Sur le même sujet : Nupes : mais à quoi jouent les communistes ?

« On a toujours été très proeuropéens, c’est dans le nom du parti. Alors on ne va pas commencer à défendre le contraire », évacue Jérémie Iordanoff, député Europe ­Écologie-Les Verts et négociateur de la Nupes. Un discours qui agace l’insoumis Paul Vannier : « Notre programme signé en 2022, l’initiative des jeunes de la Nupes… Les démonstrations de notre convergence existent. Ces partis bunkérisés et coupés de la réalité politique doivent revenir à la raison. » Réponse de Iordanoff ? « Ne soyons pas surpris. Pendant les négos de la Nupes, la question d’une liste de rassemblement aux européennes n’était pas posée. Tout le monde savait qu’il y aurait une liste écolo. »

Au sein d’EELV, débattre avec les autres n’est donc plus envisageable. Début juillet, les adhérents du parti ont voté à 86 % pour une liste autonome. Avant de désigner leur tête de liste, Marie Toussaint. « Ça a réglé le débat. Chez nous, plus personne n’en parle, lâche Sandrine Rousseau, députée écolo et rare voix unioniste au sein de sa famille politique. C’est illusoire de penser encore à une liste commune. Au sein de la Nupes, il y a une revanche des partis qui préfèrent le rapport de force au collectif. »

C’est illusoire de penser encore à une liste commune.

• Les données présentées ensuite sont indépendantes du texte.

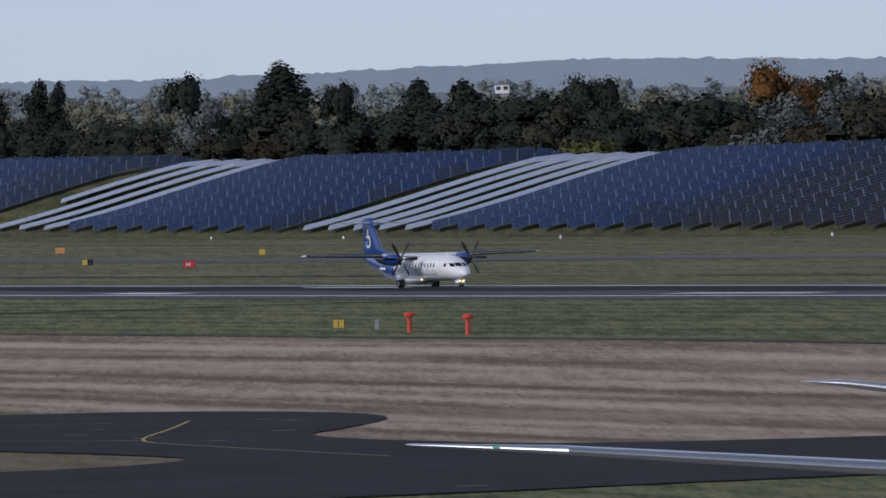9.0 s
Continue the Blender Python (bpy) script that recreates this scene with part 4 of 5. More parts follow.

Sandrine Rousseau, députée EELV

Le message est clair : il faut sauver la seule chose qui reste à sauver, c’est-à-dire la Nupes. « La clarification est faite, acceptons-le. Au lieu de parler de tactiques nationales, il faudrait que la gauche parle de son projet européen », tranche Aurore Lalucq, eurodéputée du petit parti Place publique. « Il faut arrêter de dramatiser. Nous disons tous que nous voulons un candidat unique en 2027, relativise Chloé Ridel, porte-parole du PS. Nous ne parlons qu’à nous-mêmes. Ce qui fera maintenant le succès de la gauche face aux libéraux et à l’extrême droite, ce sera le nombre de nos députés élus. Faisons campagne sans nous agresser. » Voilà donc la seule option qui reste à la gauche actuellement en phase de dislocation.